Gwendolyn Brooks, Chicago’s own Poet Laureate, once wrote, “Art hurts. Art urges voyages — and it is easier to stay at home.” I’m strongly driven by an interest in how art urges voyages and my work encourages this experience even as it is beautiful, challenging and painful. My art aspires to reorganize the relationships between sights, sounds, thought and space in order to alter one’s perceptions and shift the relationship between self and other. I am particularly interested in our awareness of the urban landscape and how our sense of self can by expanded and altered through the medium of sound.  

Using a wide range of technologies and digital media, I create sensory experiences that remind us of our humanity. My work is responsive and engages people as sentient, curious human beings. Although I have shown in galleries, I prefer to make work that is set in public site-specific installations. Sound is used in my art to heighten our sensory awareness of ourselves in our surroundings, and as a dynamic element in an effort to dissolve the boundaries of material and virtual architecture.

For example, my recent work City As Site was created as part of an artist residency that took place in the West Side of Chicago in the Little Village/North/South Lawndale neighborhood in the summer of 2010. I developed a project that introduced and taught underserved youth different technologies of sound recording and representation, and created collaborative interventions through sound and space. Participants created sound sculptures that were informed by and integrated into an exploration of the surrounding community in order to grapple with the potential of art and art practices to speak to and challenge dominant narratives and structures of everyday life. An understanding of the perception of our shared spaces and histories was interrogated through an exploration of sensory history using writing exercises as an entry point for the examination of collective memory and presumptions about visual signifiers in the city.

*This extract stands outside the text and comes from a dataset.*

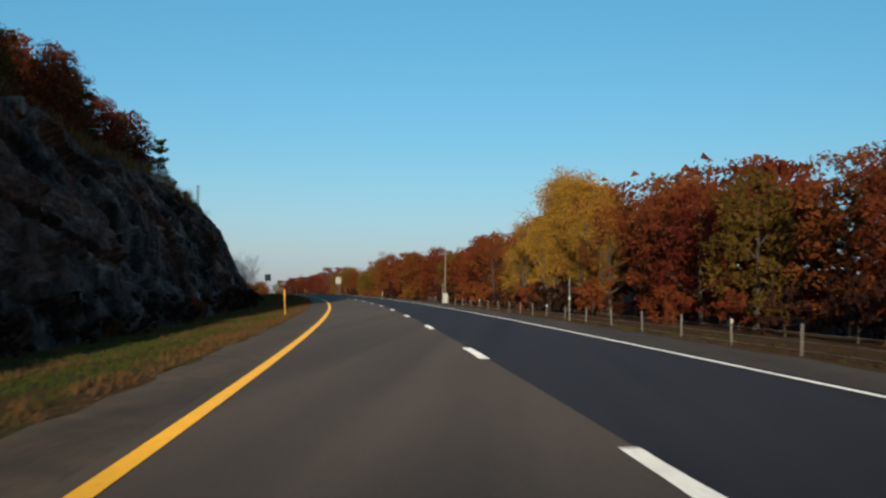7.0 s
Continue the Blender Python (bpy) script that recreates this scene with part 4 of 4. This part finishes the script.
small_sign("road_sign", spot(548, 11.8), 0.95, 1.2, 1.5, -0.6, M_SIGNWHITE, "white rectangular road sign on a steel post", ((0.82, 0.6, 0.1), (0.64, 0.5, 0.1), (0.32, 0.55, 0.42)))
small_sign("road_sign", spot(584, -2.6), 0.95, 1.0, 3.7, -0.4, M_SIGNGREY, "pale grey road sign on a steel post")


def delineator(m):
    """A slim yellow marker post with a rounded, flattened top."""
    post = thing("marker_post", m, "slim yellow plastic marker post beside the shoulder", "marker post", "yellow marker posts")
    part("post", slab([(-0.019, -0.35), (0.019, -0.35), (0.021, 0.78), (0.034, 0.84), (0.036, 1.15), (0.028, 1.20), (0.0, 1.22), (-0.028, 1.20), (-0.036, 1.15), (-0.034, 0.84), (-0.021, 0.78)], -0.014, 0.014), M_POSTYELLOW, post, bevel=0.004)
    part("reflector", slab(shifted(rounded(0.054, 0.13, 0.02), 0, 1.08), -0.019, -0.0145), M_SIGNYELLOW, post, "small amber reflector")
    return post


first = None
for s, q, lean in ((15.6, -2.72, 2), (67.6, -2.0, -1), (106.0, -2.05, 1), (144.8, -2.0, 0), (192.6, -2.15, 3), (239.7, -1.95, -3), (290, -2.0, 0), (340.2, -1.85, -1), (393.1, -2.0, 0), (450, -1.95, -2), (500, -2.0, 0)):
    m = spot(s, q, 0.0, 0, 1.0, (0, lean))
    first = delineator(m) if first is None else (copy_thing(first, m), first)[1]


def marker(m, tall, plaque):
    """A steel post with a small plaque near its top."""
    post = thing("marker_post", m, "thin pale steel roadside marker post with a small plaque" if plaque else "thin white roadside marker post", "marker post", "pale marker posts")
    part("post", box(-0.026, -0.012, -0.9, 0.026, 0.012, tall), M_STEEL if plaque else M_GREYPOST if tall > 1.4 else M_POSTWHITE, post, bevel=0.005)
    if plaque:
        part("plaque", slab(shifted(rounded(0.14, 0.22, 0.02), 0, tall - 0.13), -0.020, -0.0125), M_SIGNGREEN, post, "small green plaque")
    part("reflector", slab(shifted(rounded(0.085, 0.16, 0.02), 0, min(tall - 0.4, 0.75)), -0.020, -0.0125), M_POSTWHITE, post, "white reflector")
    return post


for s, q, tall, plaque in ((61.1, 11.65, 1.05, True), (67.2, 11.45, 1.0, False), (105.8, 11.6, 0.85, False), (145.2, 11.8, 1.6, True), (240, 11.9, 1.8, False), (286.3, 11.5, 1.7, True), (341.4, 11.6, 0.75, False), (387.8, 11.2, 1.6, False), (449.8, 11.5, 1.7, False)):
    marker(spot(s, q, 0.0), tall, plaque)


# small green growth in the clefts of the sunlit rock
for s, up, h in ((47, 9.0, 1.5), (52, 7.5, 1.1), (57, 9.6, 1.3), (61, 6.5, 1.0), (64, 9.2, 1.6), (69, 10.6, 1.4), (74, 8.2, 1.2), (80, 11.4, 1.5), (88, 7.0, 1.2), (95, 11.0, 1.6), (103, 6.0, 1.2), (112, 9.0, 1.6), (119, 11.5, 1.8), (134, 5.0, 1.4), (150, 9.0, 1.6)):
    plant(rnd.choice(["pine", "cedar"]), s, float(face_q(s, up)) + 0.5, h, on=up - 0.9, label="small green shrub in a cleft of the rock")


# cable guide rail on the right side
rail = thing("guide_rail", Matrix(), "cable guide rail on weathered steel posts", "guide rail")
RQ, RZ = 12.4, -0.60
bm = box(-0.018, -0.03, -0.5, 0.018, 0.03, 0.94)
bmesh.ops.bevel(bm, geom=list(bm.edges), offset=0.008, segments=1, affect="EDGES")
rail_post = bpy.data.meshes.new("rail_post")
bm.to_mesh(rail_post)
bm.free()
rail_post.materials.append(M_GREYPOST)
cap = box(-0.036, -0.012, 0, 0.036, 0.0, 0.13)
cap_me = bpy.data.meshes.new("reflector")
cap.to_mesh(cap_me)
cap.free()
cap_me.materials.append(M_POSTWHITE)
POSTS = np.interp(np.arange(-4, 37), [-4, -3, -2, -1, 0, 6, 14, 18, 24, 27, 30, 36], [139.6, 141.6, 143.5, 145.4, 147.2, 174.0, 204.3, 221.6, 247.3, 258.7, 271.1, 296.7]).tolist()
POSTS += [298.6, 300.5, 302.4] + [430 + 4.44 * k for k in range(29)]
for i, s in enumerate(POSTS):
    p = child("post", rail_post, rail, "", spot(s, RQ, RZ, 0, 1, (rnd.uniform(-2, 2), rnd.uniform(-2, 2))))
    if i % 6 == 4:
        child("reflector", cap_me, p, "white reflector plate", pose(0, -0.04, 0.79))
for zc in (0.88, 0.72, 0.56):
    for a, b in ((139.6, 302.4), (430, 554)):
        s = np.arange(a, b + 0.1, 2.44)
        pts = along(s, RQ - 0.036, RZ + zc)
        V, F = tubes([[(Vector(p), 0.004) for p in pts]], 5)
        child("cable", mesh_of("cable", [tuple(v) for v in V], F, M_STEEL), rail)

# pole with a box among the trees
pole = thing("utility_pole", spot(337, 20.8, 0.0), "tall grey wooden pole with a pale cabinet at its foot", "utility pole")
part("pole", tube(0.13, 0.09, -1.6, 6.9, 12), M_WOOD, pole)
part("arm", box(-0.9, -0.04, 6.55, 0.1, 0.04, 6.63), M_STEEL, pole, bevel=0.01)
part("lamp", box(-1.15, -0.1, 6.48, -0.75, 0.1, 6.6), M_STEEL, pole, bevel=0.03)
part("cabinet", box(-0.35, -0.45, -1.3, 0.35, -0.14, 0.5), M_POSTWHITE, pole, "pale metal cabinet", bevel=0.03)
# lattice mast above the cliff
mast = thing("lattice_mast", spot(359.5, -17.9, 0.0), "slim dark lattice antenna mast standing behind the cliff", "mast")
CORNERS = ((-0.20, -0.12), (0.20, -0.12), (0, 0.23))
for x, y in CORNERS:
    part("leg", box(x - 0.03, y - 0.03, 10.5, x + 0.03, y + 0.03, 18.8), M_MAST, mast)
for k in range(13):
    z = 11 + 0.6 * k
    bm = bmesh.new()
    for i in range(3):
        a, b = Vector((*CORNERS[i], z)), Vector((*CORNERS[(i + 1) % 3], z + 0.6))
        m = Matrix.Translation((a + b) / 2) @ (b - a).to_track_quat("Z", "Y").to_matrix().to_4x4() @ Matrix.Diagonal((0.035, 0.035, (b - a).length, 1))
        bmesh.ops.create_cube(bm, size=1, matrix=m)
    part("brace", bm, M_MAST, mast)

# trees that stand by themselves
for s, q, h in ((344, -9.9, 7.8), (338, -9.4, 5.2)):
    plant("bare", s, q, h, on=-0.8, label="leafless grey tree at the foot of the cliff")
plant("round_cedar", 431, -17.6, 3.8, on=13.2)
plant("bare", 424, -18.5, 7.6, on=13.0)
plant("bare", 425.5, -19.2, 6.6, on=13.0)
for s, q, h in ((552, 27, 8.6), (556, 29, 9.4), (549, 31, 8.0), (516, 31, 9.4), (519, 33, 9.0)):
    plant("bare", s, q, h, label="grey leafless tree at the forest edge")
plant("brush", 434, -17.2, 1.6, on=13.0)
for s, h in ((47.5, 3.6), (72, 3.0), (91.5, 4.0), (93.5, 3.2), (113, 2.6), (435, 4.2), (441, 3.8), (481, 3.3)):
    plant("cedar", s, float(foot_left(s)) - 0.1, h, on=-0.75)
# pines and brush on the ledges
plant("pine_near", 30.1, -8.9, 4.7, on=1.9)
plant("pine_near", 35.0, -10.2, 4.7, on=3.0)
plant("gold", 34.0, -11.2, 2.2, on=5.0, label="small yellowing shrub above the ledge pines")
plant("pine", 89, -17.4, 3.0, on=13.4, label="small pine on the cliff edge")
for s, up, h in ((25, 4.0, 2.0), (46, 6.2, 1.8), (58, 8.5, 1.2), (85, 9.0, 1.4), (97, 8.0, 1.5), (108, 10.5, 1.4), (127, 6.0, 1.2), (140, 8.0, 1.5), (160, 6.0, 1.8), (178, 8.0, 1.8), (186, 4.0, 2.2), (205, 8.0, 1.8)):
    plant(rnd.choice(["cedar", "bush"]), s, float(face_q(s, up)) + 0.2, h, on=up - 0.8, label="small shrub growing on a rock ledge")
for s in (41, 63, 79, 101, 122, 131, 147, 152, 163, 171, 180, 197, 212, 233, 255, 276):
    plant("bush", s, float(foot_left(s)) + rnd.uniform(-0.2, 0.7), rnd.uniform(0.7, 1.7), on=-0.85, label="low brown brush at the foot of the rock")
# brush along the cliff's foot, its dark colour standing in for shadow too
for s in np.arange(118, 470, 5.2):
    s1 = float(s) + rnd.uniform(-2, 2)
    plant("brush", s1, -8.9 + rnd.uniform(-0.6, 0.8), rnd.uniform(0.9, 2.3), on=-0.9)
plant("sapling", 464.7, -14.9, 4.4, on=11.6)
plant("sapling", 287, -16.0, 4.6, on=11.0)
plant("cedar", 467.0, -14.6, 2.0, on=10.6, label="dark low cedar on the cliff edge")

# kinds that found no place are taken away
for pool in kinds.values():
    for proto in pool:
        if proto.name not in used:
            for ob in list(proto.children) + [proto]:
                bpy.data.objects.remove(ob)


# ---- grass on the verges ----
def grass(name, label, count, s0, s1, q0, q1, high, mat, seed, edge_bias, dry=False):
    gen = np.random.default_rng(seed)
    s = gen.uniform(s0, s1, count)
    f = gen.uniform(size=count) ** edge_bias
    q = q0 + (q1 - q0) * f
    patch = fbm(s * 0.16, q * 0.35, 77, 3) + np.interp(s, [38, 56, 64, 98, 118], [-0.7, 0.0, 0.5, 0.5, -0.25]) * (q < 0) + 0.9 * np.clip(q + 2.9, 0, 1) * (q < 0)
    keep = (patch + gen.normal(size=count) * 0.35 > -0.18) == dry
    s, q = s[keep], q[keep]
    n = len(s)
    base = along(s, q, ground_height(s, q) - 0.02)
    blades = 5
    B = np.repeat(base, blades, 0) + gen.normal(size=(n * blades, 3)) * np.array([0.07, 0.07, 0])
    a = gen.uniform(0, 2 * math.pi, n * blades)
    h = high * gen.uniform(0.45, 1.25, n * blades) * np.repeat(gen.uniform(0.6, 1.3, n) * np.interp(s, [105, 145], [1.0, 0.62]), blades)
    w = 0.014 + 0.02 * h
    side = np.stack([np.cos(a) * w, np.sin(a) * w, 0 * a], 1)
    bend = np.stack([np.cos(a * 1.7 + 1), np.sin(a * 1.7 + 1), 0 * a], 1) * (h * gen.uniform(0.1, 0.6, n * blades))[:, None]
    tip = B + bend + np.stack([0 * a, 0 * a, h], 1)
    V = np.stack([B - side, B + side, tip], 1).reshape(-1, 3)
    ob = new(name, mesh_of(name, V, np.arange(len(V)).reshape(-1, 3), mat))
    return tagged(ob, label, "grass", kind="stuff")


grass("verge_grass", "short green grass on the roadside verge", 60000, 5, 520, -1.5, -8.4, 0.19, M_GRASS, 1, 0.9)
grass("dry_grass", "dry tan grass along the shoulder's edge", 56000, 5, 520, -1.45, -8.6, 0.21, M_DRY, 2, 1.2, True)
# the dry blades on this side carry the forest's shade in their colour
grass("dry_grass", "dry grass in front of the forest, shade put into its colour", 14000, 30, 560, 10.3, 18, 0.22, M_DRY_SHADED, 3, 1.0, True)
grass("verge_grass", "short green grass in front of the forest", 10000, 30, 560, 10.5, 18, 0.2, M_GRASS, 4, 1.0)


# ---- loose stones along the shoulders' edges ----
def gravel(name, label, count, s0, s1, q0, spread, seed):
    gen = np.random.default_rng(seed)
    s = gen.uniform(s0, s1, count)
    q = q0 + gen.normal(size=count) * spread
    r = 0.008 + 0.022 * gen.uniform(size=count) ** 3
    base = along(s, q, np.maximum(ground_height(s, q), -0.12) + 0.01)
    corner = gen.normal(size=(count, 5, 3)) * 0.25 + np.array([[1, 0, 0], [-0.5, 0.9, 0], [-0.5, -0.9, 0], [0.2, 0.2, 0.7], [-0.3, 0.1, 0.6]])
    V = (base[:, None] + corner * r[:, None, None]).reshape(-1, 3)
    F = (np.arange(count)[:, None, None] * 5 + np.array([[0, 1, 3], [1, 4, 3], [1, 2, 4], [2, 0, 3], [2, 3, 4]])).reshape(-1, 3)
    return tagged(new(name, mesh_of(name, V, F, M_GRAVEL)), label, "gravel", kind="stuff")


gravel("edge_gravel", "loose brown gravel between shoulder and grass", 9000, 8, 520, -1.62, 0.16, 5)
gravel("edge_gravel", "loose brown gravel along the outer shoulder", 5000, 20, 520, 10.2, 0.35, 6)


# ---- dry grass on the rock's top edge and ledges ----
gen = np.random.default_rng(12)
n = 2600
s = gen.uniform(36, 330, n)
back = gen.uniform(0.0, 4.5, n)
c = crest(s)
base = along(s, FOOT - c * 0.56 - back, c - 0.45 + back * 0.16)
blades = 4
B = np.repeat(base, blades, 0) + gen.normal(size=(n * blades, 3)) * np.array([0.18, 0.18, 0.05])
a = gen.uniform(0, 2 * math.pi, n * blades)
h = gen.uniform(0.25, 0.75, n * blades)
side = np.stack([np.cos(a), np.sin(a), 0 * a], 1) * 0.035
tip = B + np.stack([np.cos(a * 2) * h * 0.4, np.sin(a * 2) * h * 0.4, h], 1)
V = np.stack([B - side, B + side, tip], 1).reshape(-1, 3)
tagged(new("dry_grass", mesh_of("dry_grass", V, np.arange(len(V)).reshape(-1, 3), M_DRY)), "dry tan grass along the top of the cliff", "grass", kind="stuff")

Each set of participants worked with a site in the surrounding area that they passed by daily. The site was a place that they wished to alter, change or speak to in some way because ofthe location's aesthetic, social, or political effect on themselves and the community. Each chosen site was visited and meditated upon daily. This process of getting to know a community and working collaboratively is a critical part of my art making practice.

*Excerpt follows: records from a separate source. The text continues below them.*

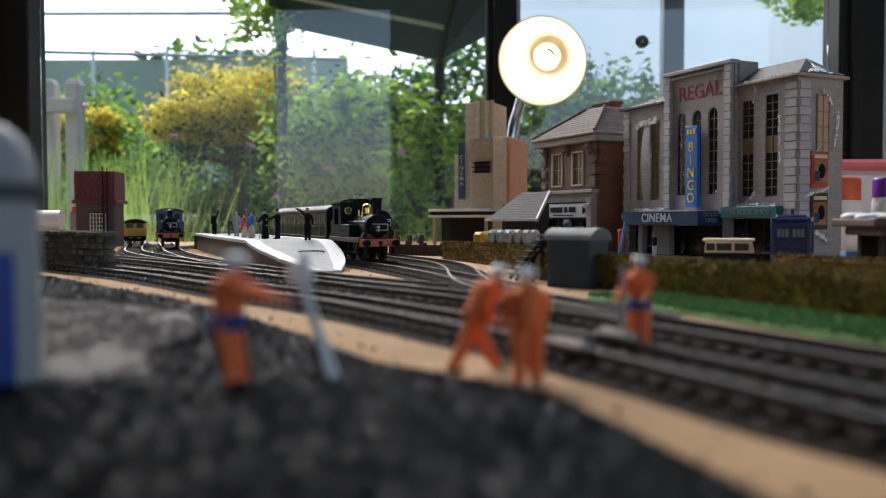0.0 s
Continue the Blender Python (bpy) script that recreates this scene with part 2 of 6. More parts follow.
def coursed(m, w, h, joint, dark):
    """Fine printed courses of stone or brick over a card surface, in the wall's own plane."""
    nt = m.node_tree
    b = nt.nodes["Principled BSDF"]
    tc = nt.nodes.new("ShaderNodeTexCoord")
    sp = nt.nodes.new("ShaderNodeSeparateXYZ")
    ad = nt.nodes.new("ShaderNodeMath")
    cb = nt.nodes.new("ShaderNodeCombineXYZ")
    br = nt.nodes.new("ShaderNodeTexBrick")
    br.inputs["Color1"].default_value, br.inputs["Color2"].default_value = (1, 1, 1, 1), (0.84, 0.84, 0.84, 1)
    br.inputs["Mortar"].default_value = (dark, dark, dark, 1)
    br.inputs["Scale"].default_value = 1.0
    br.inputs["Mortar Size"].default_value = joint
    br.inputs["Brick Width"].default_value, br.inputs["Row Height"].default_value = w, h
    nt.links.new(tc.outputs["Object"], sp.inputs[0])
    nt.links.new(sp.outputs["X"], ad.inputs[0])
    nt.links.new(sp.outputs["Y"], ad.inputs[1])
    nt.links.new(ad.outputs[0], cb.inputs["X"])
    nt.links.new(sp.outputs["Z"], cb.inputs["Y"])
    nt.links.new(cb.outputs[0], br.inputs["Vector"])
    mx = nt.nodes.new("ShaderNodeMix")
    mx.data_type, mx.blend_type = "RGBA", "MULTIPLY"
    mx.inputs["Factor"].default_value = 1.0
    nt.links.new(b.inputs["Base Color"].links[0].from_socket, mx.inputs["A"])
    nt.links.new(br.outputs["Color"], mx.inputs["B"])
    nt.links.new(mx.outputs["Result"], b.inputs["Base Color"])


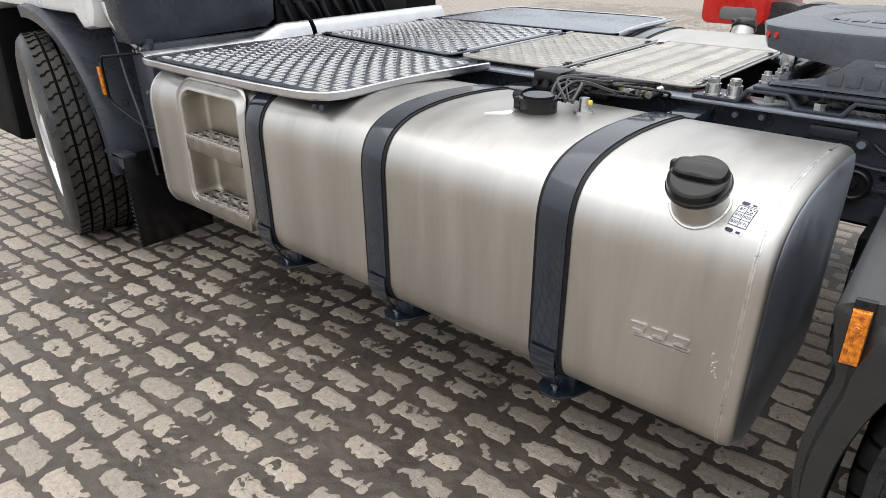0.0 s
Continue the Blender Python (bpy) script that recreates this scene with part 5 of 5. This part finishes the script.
# ---- front end ----
FX = -4.02
fm = Matrix.Translation((-4.035, -0.085, 0)) @ Matrix.Rotation(radians(-13), 4, "Z")
bm = lathe(bmesh.new(), [(0.006, 0.4885), (0.012, 0.4965), (0.058, 0.502), (0.0575, 0.478), (0.070, 0.478), (0.070, 0.503), (0.112, 0.505), (0.112, 0.479), (0.125, 0.479), (0.125, 0.505),
                         (0.168, 0.505), (0.168, 0.479), (0.181, 0.479), (0.181, 0.503), (0.224, 0.502), (0.224, 0.478), (0.236, 0.478), (0.236, 0.4985), (0.280, 0.4965), (0.290, 0.47), (0.295, 0.40), (0.27, 0.30)], 120)
settle(bm)
front_wheel = part("front_wheel", bm, FRONT_TREAD, truck, "black front tyre with four straight grooves")
front_wheel.matrix_basis = fm
part("front_sidewall", settle(lathe(bmesh.new(), [(0.0, 0.30), (-0.012, 0.33), (-0.022, 0.38), (-0.022, 0.43), (-0.012, 0.468), (0.000, 0.484), (0.006, 0.4890)], 96)), TYRE, front_wheel, "black tyre sidewall")
# Raised black strips paint in the shade of the zigzag cuts.
bm = bmesh.new()
for j, (ya, yb) in enumerate(((0.012, 0.058), (0.070, 0.112), (0.125, 0.168), (0.181, 0.224), (0.236, 0.280))):
    for k in range(54):
        a = 2 * math.pi * (k + 0.37 * j) / 54
        pts = []
        for y, da in ((ya + 0.001, -0.016), (ya + (yb - ya) * 0.38, -0.010), (ya + (yb - ya) * 0.62, 0.020), (yb - 0.001, 0.028)):
            r = 0.5060 if j in (1, 2, 3) else 0.5032
            pts.append([polar(r - 0.004, a + da - 0.0085, y), polar(r, a + da - 0.0085, y), polar(r, a + da + 0.0085, y), polar(r - 0.004, a + da + 0.0085, y)])
        loft(bm, pts, closed_cols=True, cap=True)
fix(bm)
settle(bm)
sipes = part("tread_sipe", bm, LINING_SHADE, front_wheel, "raised dark strips for the shade in zigzag tread cuts")
sipes["kind"] = "stuff"
# Black liners put the grooves' shade into the colour.
for ya, yb in ((0.0575, 0.070), (0.112, 0.125), (0.168, 0.181), (0.224, 0.236)):
    bm = lathe(bmesh.new(), [(ya + 0.0006, 0.4970), (ya + 0.0006, 0.4800), (yb - 0.0006, 0.4800), (yb - 0.0006, 0.4970)], 120)
    part("tread_groove", settle(bm), LINING_SHADE, front_wheel, "black liner for the shade in a tread groove")
bm = lathe(bmesh.new(), [(0.010, 0.299), (-0.002, 0.299), (-0.004, 0.292), (0.004, 0.285), (0.03, 0.282), (0.05, 0.262), (0.058, 0.24), (0.045, 0.20), (0.040, 0.17), (0.036, 0.155), (0.02, 0.135), (0.0, 0.115), (-0.010, 0.09), (-0.012, 0.0005)], 96)
part("front_rim", bm, RIM, front_wheel, "silver front wheel rim")
front_nut = part("front_nut", hexagon(bmesh.new(), (0, 0, 0), (0, -0.035, 0), 0.018), NUT, front_wheel, "dark wheel nut")
for k in range(10):
    m = Matrix.Translation(polar(0.19, 2 * math.pi * k / 10, 0.045))
    if k == 0:
        front_nut.matrix_basis = m
    else:
        again(front_nut, m)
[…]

Much of my work as an engaged artist is political and explores the relationship between aesthetics and politics. In another work, The Other Side of Silence, I held four workshops with an intergenerational group of Cambodian refugees and their family members at the Cambodian American Association in Albany Park, Chicago in the spring of 2010.

The Other Side Of Silence is a responsive artwork, altered by the movement and presence of viewers. Different sound vignettes and memory-scapes are triggered by sensors in the gallery floor. The gallery installation was created in conjunction with a site-specific sound mural that will be installed as part of the Killing Fields Exhibition at the Cambodian-American Heritage Museum in fall 2011.

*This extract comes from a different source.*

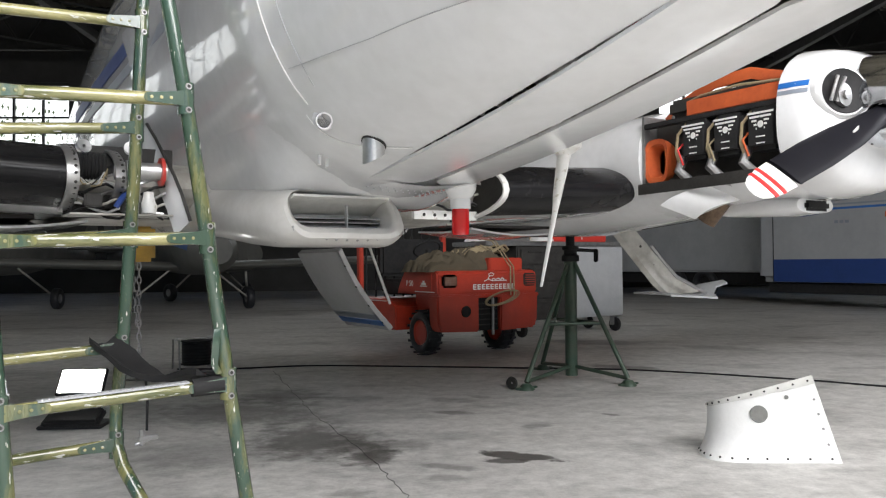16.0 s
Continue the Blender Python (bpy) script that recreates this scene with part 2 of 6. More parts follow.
def concrete():
    """Hangar floor: mottled grey slab with damp patches, oil and fine grit."""
    m = mat("oil_stained_concrete", (0.55, 0.54, 0.515), 0.60, 0, (0.42, 0.41, 0.39), 0.55, 0.75, 0.25, 45, sharp=0.16, rvar=0.18)
    t = m.node_tree
    b = t.nodes["Principled BSDF"]
    src = b.inputs["Base Color"].links[0].from_socket
    geo = [n for n in t.nodes if n.type == 'TEX_COORD'][0]
    mp = t.nodes.new("ShaderNodeMapping")
    mp.inputs["Scale"].default_value = (1.2, 2.4, 1)
    mp.inputs["Rotation"].default_value = (0, 0, radians(41))
    t.links.new(geo.outputs["Object"], mp.inputs["Vector"])
    n = t.nodes.new("ShaderNodeTexNoise")
    n.inputs["Scale"].default_value, n.inputs["Detail"].default_value, n.inputs["Roughness"].default_value = 0.9, 7, 0.55
    t.links.new(mp.outputs[0], n.inputs["Vector"])
    r = t.nodes.new("ShaderNodeMapRange")
    r.inputs["From Min"].default_value, r.inputs["From Max"].default_value = 0.52, 0.74
    r.inputs["To Max"].default_value = 0.5
    t.links.new(n.outputs["Fac"], r.inputs["Value"])
    mx = t.nodes.new("ShaderNodeMix")
    mx.data_type = 'RGBA'
    mx.inputs["B"].default_value = (0.085, 0.080, 0.072, 1)
    t.links.new(r.outputs[0], mx.inputs["Factor"])
    t.links.new(src, mx.inputs["A"])
    grit = t.nodes.new("ShaderNodeTexNoise")
    grit.inputs["Scale"].default_value, grit.inputs["Detail"].default_value, grit.inputs["Roughness"].default_value = 9, 12, 0.8
    t.links.new(geo.outputs["Object"], grit.inputs["Vector"])
    gr = t.nodes.new("ShaderNodeMapRange")
    gr.inputs["From Min"].default_value, gr.inputs["From Max"].default_value = 0.36, 0.66
    gr.inputs["To Min"].default_value, gr.inputs["To Max"].default_value = 0.70, 1.22
    t.links.new(grit.outputs["Fac"], gr.inputs["Value"])
    gh = t.nodes.new("ShaderNodeHueSaturation")
    t.links.new(mx.outputs["Result"], gh.inputs["Color"])
    t.links.new(gr.outputs[0], gh.inputs["Value"])
    last = gh.outputs[0]
    nz = t.nodes.new("ShaderNodeTexNoise")
    nz.inputs["Scale"].default_value, nz.inputs["Detail"].default_value, nz.inputs["Roughness"].default_value = 8.5, 10, 0.66
    t.links.new(geo.outputs["Object"], nz.inputs["Vector"])
    for cx, cy, rx, ry, turn, dark, blur in STAINS:
        w = t.nodes.new("ShaderNodeMapping")
        w.vector_type = 'TEXTURE'
        c = HALL.inverted() @ Vector((cx, cy, 0))
        w.inputs["Location"].default_value, w.inputs["Rotation"].default_value, w.inputs["Scale"].default_value = c, (0, 0, radians(turn)), (rx, ry, 1)
        t.links.new(geo.outputs["Object"], w.inputs["Vector"])
        ln = t.nodes.new("ShaderNodeVectorMath")
        ln.operation = 'LENGTH'
        t.links.new(w.outputs[0], ln.inputs[0])
        ad = t.nodes.new("ShaderNodeMath")
        ad.operation = 'MULTIPLY_ADD'
        ad.inputs[1].default_value = 2.2
        t.links.new(nz.outputs["Fac"], ad.inputs[0])
        t.links.new(ln.outputs["Value"], ad.inputs[2])
        rg = t.nodes.new("ShaderNodeMapRange")
        rg.interpolation_type = 'SMOOTHSTEP'
        rg.inputs["From Min"].default_value, rg.inputs["From Max"].default_value = 2.0 - blur, 2.0 + blur
        rg.inputs["To Min"].default_value, rg.inputs["To Max"].default_value = dark, 0
        t.links.new(ad.outputs[0], rg.inputs["Value"])
        m2 = t.nodes.new("ShaderNodeMix")
        m2.data_type = 'RGBA'
        m2.inputs["B"].default_value = (0.050, 0.045, 0.040, 1)
        t.links.new(rg.outputs[0], m2.inputs["Factor"])
        t.links.new(last, m2.inputs["A"])
        last = m2.outputs["Result"]
    b.inputs["Specular IOR Level"].default_value = 0.3
    t.links.new(last, b.inputs["Base Color"])
    return m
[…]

The Other Side of Silence brings together artifacts from workshops, such as the chalkboard used in the teaching process, research and play, and recordings of interviews of survivors of the Khmer Rouge, and popular music made by artists killed in the genocide. The Other Side Of Silence examines my own growing consciousness and changing notions about Cambodia.

I believe that art has the ability to transform, and my installations are designed to emerge from the environment as openings into aesthetic contemplation, awakening individuals in new ways to the diverse world surrounding us.